> _WORK TO DO_: Restate each line word for word. Leave out every picture.

> _DATA EXTRACT_:

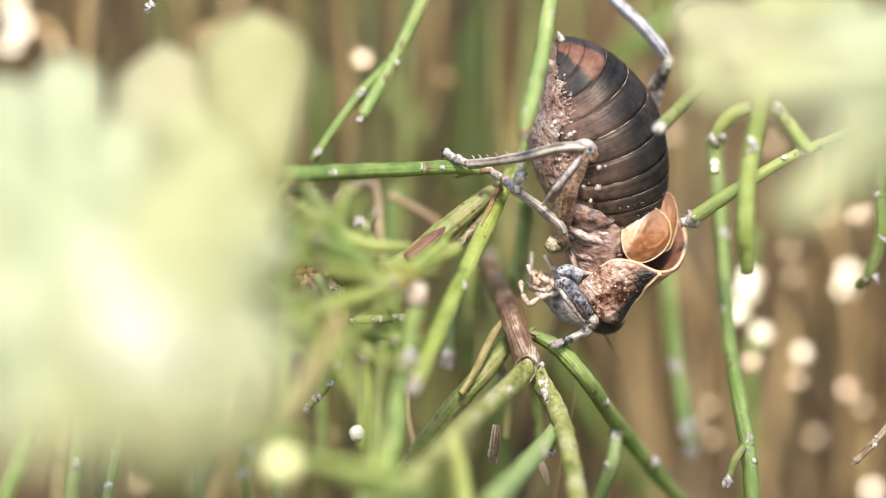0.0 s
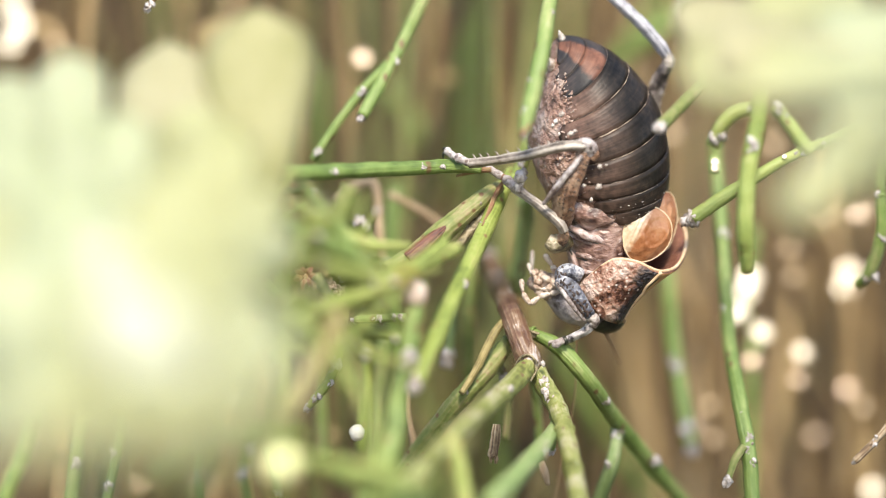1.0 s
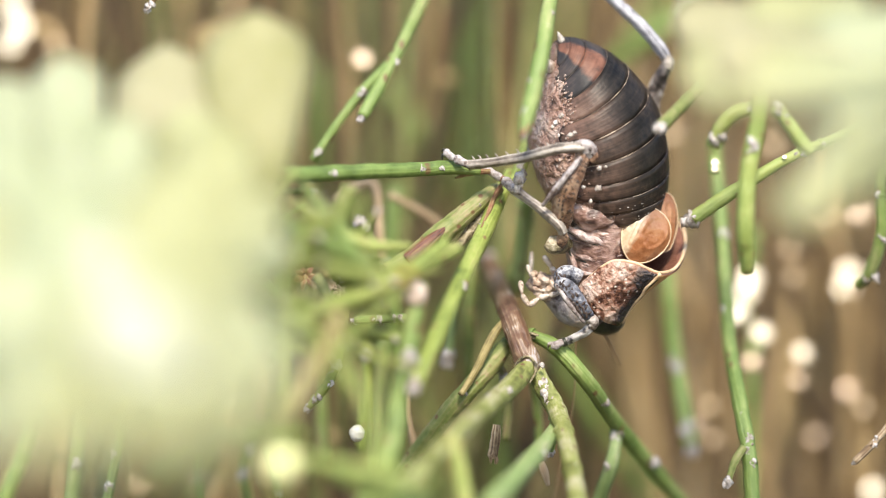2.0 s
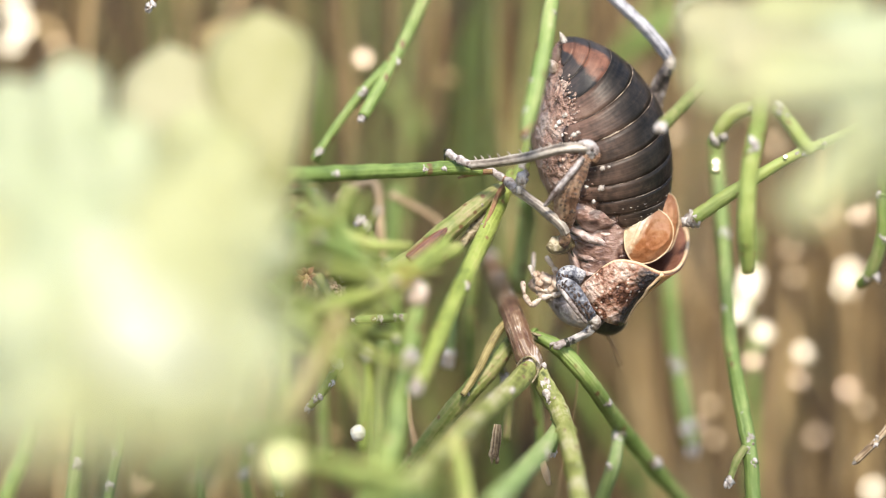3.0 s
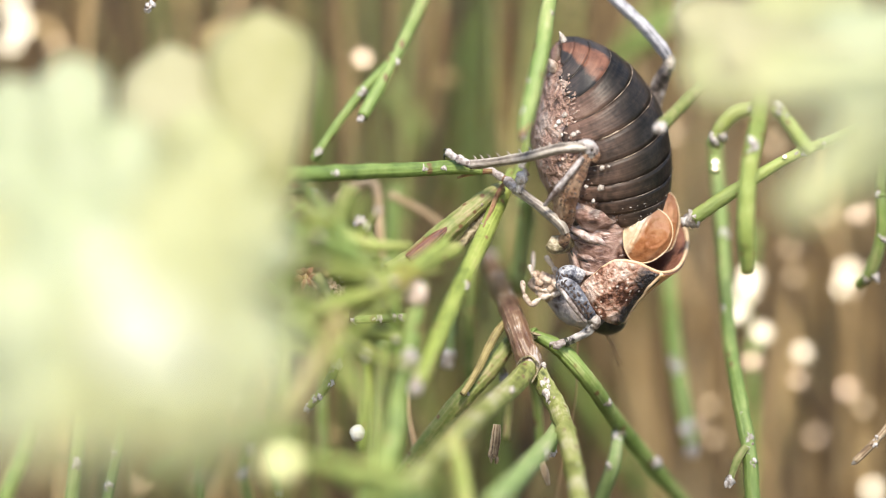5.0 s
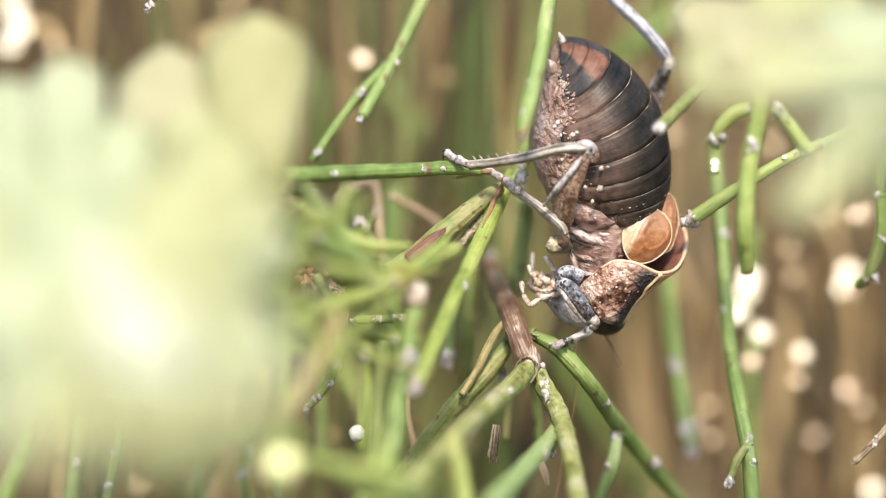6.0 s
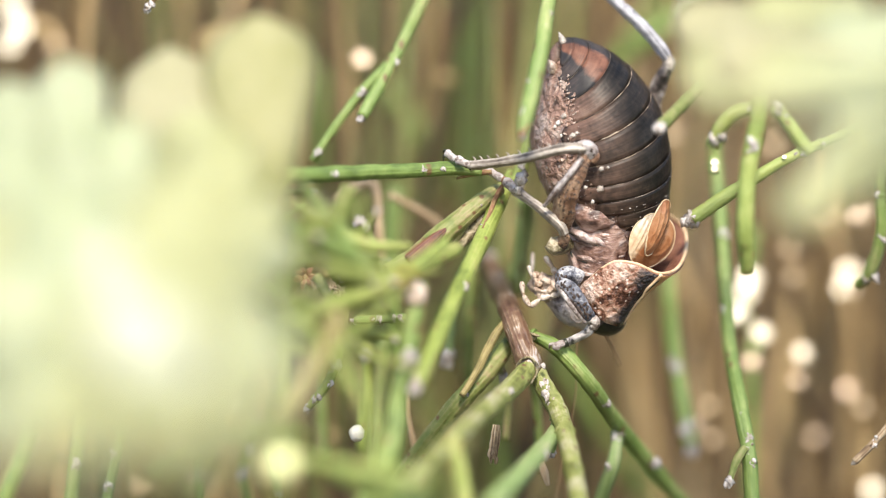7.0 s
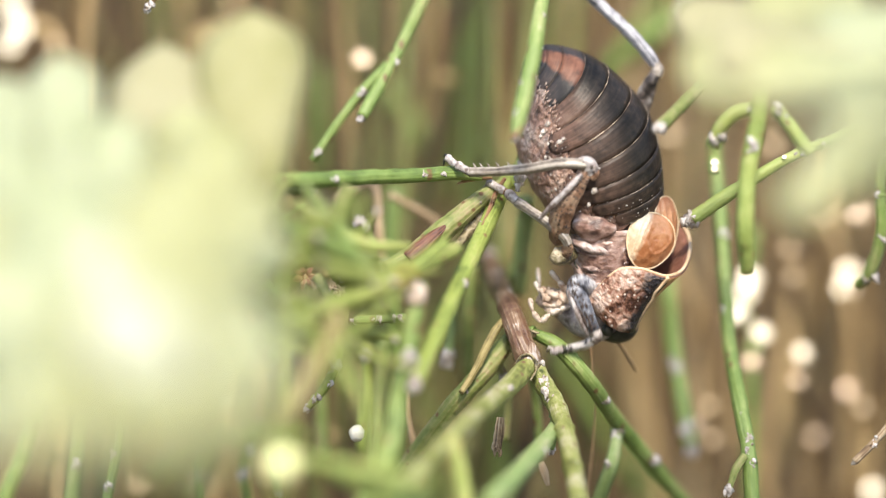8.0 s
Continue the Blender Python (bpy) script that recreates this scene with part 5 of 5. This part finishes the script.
# ---- what moves ----
def swing(p, q, p2, q2):
    """The rigid turn about the line of sight that takes p to q and turns p2 towards q2 (millimetres)."""
    a, b = Vector(p2) - Vector(p), Vector(q2) - Vector(q)
    angle = math.atan2(b.z, b.x) - math.atan2(a.z, a.x)
    m0, m1 = (Vector(p) + Vector(p2)) / 2, (Vector(q) + Vector(q2)) / 2
    return Matrix.Translation(AIM + m1 * MM) @ Matrix.Rotation(-angle, 4, "Y") @ Matrix.Translation(-(AIM + m0 * MM))


def slide(right, up):
    return Matrix.Translation(Vector((right, 0, up)) * MM)


def motions():
    drift = [(0.0, (0.000, -0.000)), (0.5, (0.000, 0.045)), (1.0, (0.056, 0.045)), (1.5, (-0.034, -0.000)), (3.0, (0.101, -0.113)), (3.5, (0.226, -0.085)), (4.0, (0.113, -0.073)), (4.5, (0.141, -0.073)), (6.0, (0.085, -0.085)), (7.0, (0.113, -0.130)), (7.6, (0.113, -0.113))]
    home = Matrix.Translation(AIM + Vector(CRICKET) * MM)
    turned = swing((11.16, 0, 0.45), (11.78, 0, -1.01), (21.48, 0, -2.42), (22.16, 0, -2.76))
    part_turn = [(7.8, 0.16), (7.9, 0.45), (8.0, 1.0)]
    track = [(t, slide(*s)) for t, s in drift]
    rest = slide(*(0.113, -0.113))

    def blend(a, b, k):
        qa, qb = a.to_quaternion(), b.to_quaternion()
        return Matrix.LocRotScale(a.translation.lerp(b.translation, k), qa.slerp(qb, k), None)

    body = track + [(t, blend(rest, turned, k)) for t, k in part_turn]
    walk(bug, [(t, m @ home) for t, m in body])

    def hold(part, goal, early=()):
        """A limb or the abdomen, which goes its own way at the end while the body turns."""
        rows = []
        for t, m in body:
            if t < 7.7:
                mine = m
            else:
                k = dict(part_turn)[t]
                mine = blend(rest, goal, k)
            for t0, extra in early:
                if t >= t0 and t < 7.7:
                    mine = m @ extra
            rows.append((t, (m @ home).inverted() @ mine @ home))
        walk(part, rows)

    hold(hind_leg, swing((0.68, 0, 9.08), (0.85, 0, 8.46), (13.93, 0, 9.92), (14.04, 0, 8.18)))
    hold(far_leg, slide(*(-1.128, -0.789)))
    hold(mid_leg, swing((7.61, 0, 7.1), (7.72, 0, 6.15), (11.05, 0, 0.51), (11.73, 0, -0.96)))
    hold(fore_leg, swing((11.73, 0, -9.3), (11.84, 0, -9.42), (12.18, 0, -2.76), (13.31, 0, -4.34)))
    bent = swing((16.69, 0, 2.31), (16.75, 0, 2.31), (11.73, 0, 21.09), (12.01, 0, 21.14))
    hold(abdomen, swing((10.94, 0, 12.8), (9.42, 0, 12.23), (16.69, 0, 2.88), (17.03, 0, 2.42)), [(2.9, bent)])

    def wing_turn(centre, axis, angle, push=(0, 0, 0)):
        c = Vector(centre) * MM - Vector(CRICKET) * MM
        return Matrix.Translation(c + Vector(push) * MM) @ Matrix.Rotation(radians(angle), 4, Vector(axis).normalized()) @ Matrix.Translation(-c)

    still = Matrix.Identity(4)
    # the near cover only dips; the far one swings across in front of it
    for wing, centre, axis, angle, lean, push in ((near_wing, (19.37, -2.5, 0.06), (0.6, 0.1, 0.8), 14, 2, (0.25, 0.2, -0.3)), (far_wing, (21.8, -1.2, 2.64), (0.1, 0.1, 1.0), 24, 18, (-1.1, -3.0, -0.35))):
        def opened(k):
            return wing_turn(centre, (0, 1, 0), lean * k, tuple(v * k for v in push)) @ wing_turn(centre, axis, angle * k)
        walk(wing, [(0.0, still), (0.3, opened(-0.06)), (0.6, opened(0.06)), (1.0, opened(0.1)), (1.5, opened(-0.06)), (3.0, opened(0.06)), (3.4, opened(0.03)), (3.6, opened(0.12)), (4.2, opened(0.1)), (4.5, opened(0.0)),
                    (6.0, opened(0.0)), (6.4, opened(0.06)), (6.5, opened(0.35)), (6.6, opened(0.9)), (6.8, opened(1.0)), (7.5, opened(1.0)), (7.6, opened(0.9)), (7.7, opened(0.6)), (7.8, opened(0.25)), (7.9, opened(0.1)), (8.0, opened(0.14))])

    def carry(ob, rows):
        base = ob.location.copy()
        walk(ob, [(t, Matrix.Translation(base) @ m) for t, m in rows])

    carry(branch, [(t, slide(*s)) for t, s in drift] + [(7.8, slide(*(0.113, -0.056))), (8.0, slide(*(0.056, 0.169)))])
    carry(perch, [(t, slide(*s)) for t, s in drift] + [(7.8, slide(*(0.169, -0.226))), (8.0, slide(*(0.169, -0.620)))])
    carry(front_stem, [(0.0, slide(0, 0)), (1.5, slide(*(-0.056, -0.000))), (3.0, slide(*(0.028, -0.000))), (3.5, slide(*(0.113, -0.056))), (4.0, slide(*(-0.056, -0.056))), (6.0, slide(*(-0.169, -0.056))), (7.6, slide(*(-0.169, -0.056))), (7.8, slide(*(-0.338, -0.113))), (8.0, slide(*(-0.846, -0.226)))])
    carry(side_twig, [(0.0, slide(0, 0)), (3.0, slide(*(0.056, -0.113))), (3.5, slide(*(0.282, -0.113))), (4.5, slide(*(0.169, -0.056))), (7.6, slide(*(0.169, -0.113))), (8.0, slide(*(0.113, -0.902)))])
    carry(chip, [(0.0, slide(0, 0)), (7.6, slide(0, 0)), (8.0, slide(*(0.395, 0.733)))])
    carry(sprig, [(0.0, slide(0, 0)), (0.5, slide(*(-0.122, 0.244))), (1.0, slide(*(0.326, 0.204))), (1.5, slide(*(0.081, -0.000))), (3.0, slide(*(0.407, -0.041))), (3.5, slide(*(0.977, 0.244))), (4.0, slide(*(0.407, -0.000))), (4.5, slide(*(0.652, -0.000))),
                  (6.0, slide(*(0.163, -0.122))), (6.5, slide(*(0.244, -0.204))), (7.0, slide(*(0.448, -0.244))), (7.5, slide(*(0.326, -0.204))), (8.0, slide(*(-0.204, 0.041)))])
    carry(sprig_r, [(0.0, slide(0, 0)), (1.0, slide(*(0.000, 0.259))), (1.5, slide(*(0.000, 0.086))), (3.0, slide(*(0.173, -0.130))), (3.5, slide(*(0.216, 0.216))), (4.5, slide(*(0.086, 0.086))), (6.0, slide(*(0.043, 0.259))), (7.0, slide(*(0.086, -0.130))), (7.5, slide(*(0.086, -0.259))), (8.0, slide(*(0.000, 0.259)))])


motions()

> _ANSWER TO THE EXERCISE_:
0.0 s
1.0 s
2.0 s
3.0 s
5.0 s
6.0 s
7.0 s
8.0 s
Continue the Blender Python (bpy) script that recreates this scene with part 5 of 5. This part finishes the script.
# ---- what moves ----
def swing(p, q, p2, q2):
    """The rigid turn about the line of sight that takes p to q and turns p2 towards q2 (millimetres)."""
    a, b = Vector(p2) - Vector(p), Vector(q2) - Vector(q)
    angle = math.atan2(b.z, b.x) - math.atan2(a.z, a.x)
    m0, m1 = (Vector(p) + Vector(p2)) / 2, (Vector(q) + Vector(q2)) / 2
    return Matrix.Translation(AIM + m1 * MM) @ Matrix.Rotation(-angle, 4, "Y") @ Matrix.Translation(-(AIM + m0 * MM))


def slide(right, up):
    return Matrix.Translation(Vector((right, 0, up)) * MM)


def motions():
    drift = [(0.0, (0.000, -0.000)), (0.5, (0.000, 0.045)), (1.0, (0.056, 0.045)), (1.5, (-0.034, -0.000)), (3.0, (0.101, -0.113)), (3.5, (0.226, -0.085)), (4.0, (0.113, -0.073)), (4.5, (0.141, -0.073)), (6.0, (0.085, -0.085)), (7.0, (0.113, -0.130)), (7.6, (0.113, -0.113))]
    home = Matrix.Translation(AIM + Vector(CRICKET) * MM)
    turned = swing((11.16, 0, 0.45), (11.78, 0, -1.01), (21.48, 0, -2.42), (22.16, 0, -2.76))
    part_turn = [(7.8, 0.16), (7.9, 0.45), (8.0, 1.0)]
    track = [(t, slide(*s)) for t, s in drift]
    rest = slide(*(0.113, -0.113))

    def blend(a, b, k):
        qa, qb = a.to_quaternion(), b.to_quaternion()
        return Matrix.LocRotScale(a.translation.lerp(b.translation, k), qa.slerp(qb, k), None)

    body = track + [(t, blend(rest, turned, k)) for t, k in part_turn]
    walk(bug, [(t, m @ home) for t, m in body])

    def hold(part, goal, early=()):
        """A limb or the abdomen, which goes its own way at the end while the body turns."""
        rows = []
        for t, m in body:
            if t < 7.7:
                mine = m
            else:
                k = dict(part_turn)[t]
                mine = blend(rest, goal, k)
            for t0, extra in early:
                if t >= t0 and t < 7.7:
                    mine = m @ extra
            rows.append((t, (m @ home).inverted() @ mine @ home))
        walk(part, rows)

    hold(hind_leg, swing((0.68, 0, 9.08), (0.85, 0, 8.46), (13.93, 0, 9.92), (14.04, 0, 8.18)))
    hold(far_leg, slide(*(-1.128, -0.789)))
    hold(mid_leg, swing((7.61, 0, 7.1), (7.72, 0, 6.15), (11.05, 0, 0.51), (11.73, 0, -0.96)))
    hold(fore_leg, swing((11.73, 0, -9.3), (11.84, 0, -9.42), (12.18, 0, -2.76), (13.31, 0, -4.34)))
    bent = swing((16.69, 0, 2.31), (16.75, 0, 2.31), (11.73, 0, 21.09), (12.01, 0, 21.14))
    hold(abdomen, swing((10.94, 0, 12.8), (9.42, 0, 12.23), (16.69, 0, 2.88), (17.03, 0, 2.42)), [(2.9, bent)])

    def wing_turn(centre, axis, angle, push=(0, 0, 0)):
        c = Vector(centre) * MM - Vector(CRICKET) * MM
        return Matrix.Translation(c + Vector(push) * MM) @ Matrix.Rotation(radians(angle), 4, Vector(axis).normalized()) @ Matrix.Translation(-c)

    still = Matrix.Identity(4)
    # the near cover only dips; the far one swings across in front of it
    for wing, centre, axis, angle, lean, push in ((near_wing, (19.37, -2.5, 0.06), (0.6, 0.1, 0.8), 14, 2, (0.25, 0.2, -0.3)), (far_wing, (21.8, -1.2, 2.64), (0.1, 0.1, 1.0), 24, 18, (-1.1, -3.0, -0.35))):
        def opened(k):
            return wing_turn(centre, (0, 1, 0), lean * k, tuple(v * k for v in push)) @ wing_turn(centre, axis, angle * k)
        walk(wing, [(0.0, still), (0.3, opened(-0.06)), (0.6, opened(0.06)), (1.0, opened(0.1)), (1.5, opened(-0.06)), (3.0, opened(0.06)), (3.4, opened(0.03)), (3.6, opened(0.12)), (4.2, opened(0.1)), (4.5, opened(0.0)),
                    (6.0, opened(0.0)), (6.4, opened(0.06)), (6.5, opened(0.35)), (6.6, opened(0.9)), (6.8, opened(1.0)), (7.5, opened(1.0)), (7.6, opened(0.9)), (7.7, opened(0.6)), (7.8, opened(0.25)), (7.9, opened(0.1)), (8.0, opened(0.14))])

    def carry(ob, rows):
        base = ob.location.copy()
        walk(ob, [(t, Matrix.Translation(base) @ m) for t, m in rows])

    carry(branch, [(t, slide(*s)) for t, s in drift] + [(7.8, slide(*(0.113, -0.056))), (8.0, slide(*(0.056, 0.169)))])
    carry(perch, [(t, slide(*s)) for t, s in drift] + [(7.8, slide(*(0.169, -0.226))), (8.0, slide(*(0.169, -0.620)))])
    carry(front_stem, [(0.0, slide(0, 0)), (1.5, slide(*(-0.056, -0.000))), (3.0, slide(*(0.028, -0.000))), (3.5, slide(*(0.113, -0.056))), (4.0, slide(*(-0.056, -0.056))), (6.0, slide(*(-0.169, -0.056))), (7.6, slide(*(-0.169, -0.056))), (7.8, slide(*(-0.338, -0.113))), (8.0, slide(*(-0.846, -0.226)))])
    carry(side_twig, [(0.0, slide(0, 0)), (3.0, slide(*(0.056, -0.113))), (3.5, slide(*(0.282, -0.113))), (4.5, slide(*(0.169, -0.056))), (7.6, slide(*(0.169, -0.113))), (8.0, slide(*(0.113, -0.902)))])
    carry(chip, [(0.0, slide(0, 0)), (7.6, slide(0, 0)), (8.0, slide(*(0.395, 0.733)))])
    carry(sprig, [(0.0, slide(0, 0)), (0.5, slide(*(-0.122, 0.244))), (1.0, slide(*(0.326, 0.204))), (1.5, slide(*(0.081, -0.000))), (3.0, slide(*(0.407, -0.041))), (3.5, slide(*(0.977, 0.244))), (4.0, slide(*(0.407, -0.000))), (4.5, slide(*(0.652, -0.000))),
                  (6.0, slide(*(0.163, -0.122))), (6.5, slide(*(0.244, -0.204))), (7.0, slide(*(0.448, -0.244))), (7.5, slide(*(0.326, -0.204))), (8.0, slide(*(-0.204, 0.041)))])
    carry(sprig_r, [(0.0, slide(0, 0)), (1.0, slide(*(0.000, 0.259))), (1.5, slide(*(0.000, 0.086))), (3.0, slide(*(0.173, -0.130))), (3.5, slide(*(0.216, 0.216))), (4.5, slide(*(0.086, 0.086))), (6.0, slide(*(0.043, 0.259))), (7.0, slide(*(0.086, -0.130))), (7.5, slide(*(0.086, -0.259))), (8.0, slide(*(0.000, 0.259)))])


motions()